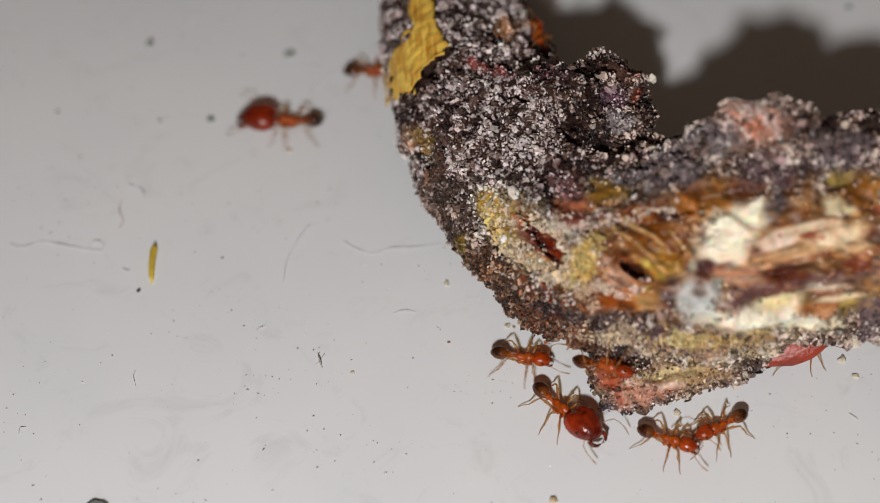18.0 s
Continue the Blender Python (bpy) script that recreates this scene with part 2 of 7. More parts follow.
# hollows: centre, half length, half width, turn, depth
HOLLOWS = [((6.81, -5.34, 5.27), 0.66, 0.24, -34, 1.7), ((5.95, -5.43, 6.38), 0.40, 0.11, -40, 0.5), ((3.69, -3.73, 4.96), 1.0, 0.36, -48, 0.9), ((4.34, -4.93, 5.44), 0.35, 0.14, -55, 0.6),
           ((5.62, -6.01, 5.87), 0.35, 0.22, -20, 0.3), ((7.34, -5.61, 7.38), 2.0, 0.9, 10, 0.3), ((6.57, -5.30, 5.39), 1.35, 0.75, -36, 0.35), ((2.08, -2.95, 4.73), 0.3, 0.2, -50, 0.5), ((2.97, -3.14, 5.74), 0.4, 0.15, -50, 0.4),
           ((10.71, -4.10, 8.19), 0.9, 0.3, -10, 0.12), ((4.55, 0.89, 5.92), 0.4, 1.2, -15, 0.6), ((4.35, 4.28, 6.27), 0.5, 0.3, 0, 0.5), ((10.76, -5.95, 7.84), 0.3, 0.15, 20, 0.4), ((7.79, -4.55, 7.51), 1.1, 0.2, 6, 0.5)]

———

Look above for the line that holds "Continue the Blender", then copy it and each line after it exactly, through the last line of the data.

Continue the Blender Python (bpy) script that recreates this scene with part 2 of 7. More parts follow.
# hollows: centre, half length, half width, turn, depth
HOLLOWS = [((6.81, -5.34, 5.27), 0.66, 0.24, -34, 1.7), ((5.95, -5.43, 6.38), 0.40, 0.11, -40, 0.5), ((3.69, -3.73, 4.96), 1.0, 0.36, -48, 0.9), ((4.34, -4.93, 5.44), 0.35, 0.14, -55, 0.6),
           ((5.62, -6.01, 5.87), 0.35, 0.22, -20, 0.3), ((7.34, -5.61, 7.38), 2.0, 0.9, 10, 0.3), ((6.57, -5.30, 5.39), 1.35, 0.75, -36, 0.35), ((2.08, -2.95, 4.73), 0.3, 0.2, -50, 0.5), ((2.97, -3.14, 5.74), 0.4, 0.15, -50, 0.4),
           ((10.71, -4.10, 8.19), 0.9, 0.3, -10, 0.12), ((4.55, 0.89, 5.92), 0.4, 1.2, -15, 0.6), ((4.35, 4.28, 6.27), 0.5, 0.3, 0, 0.5), ((10.76, -5.95, 7.84), 0.3, 0.15, 20, 0.4), ((7.79, -4.55, 7.51), 1.1, 0.2, 6, 0.5)]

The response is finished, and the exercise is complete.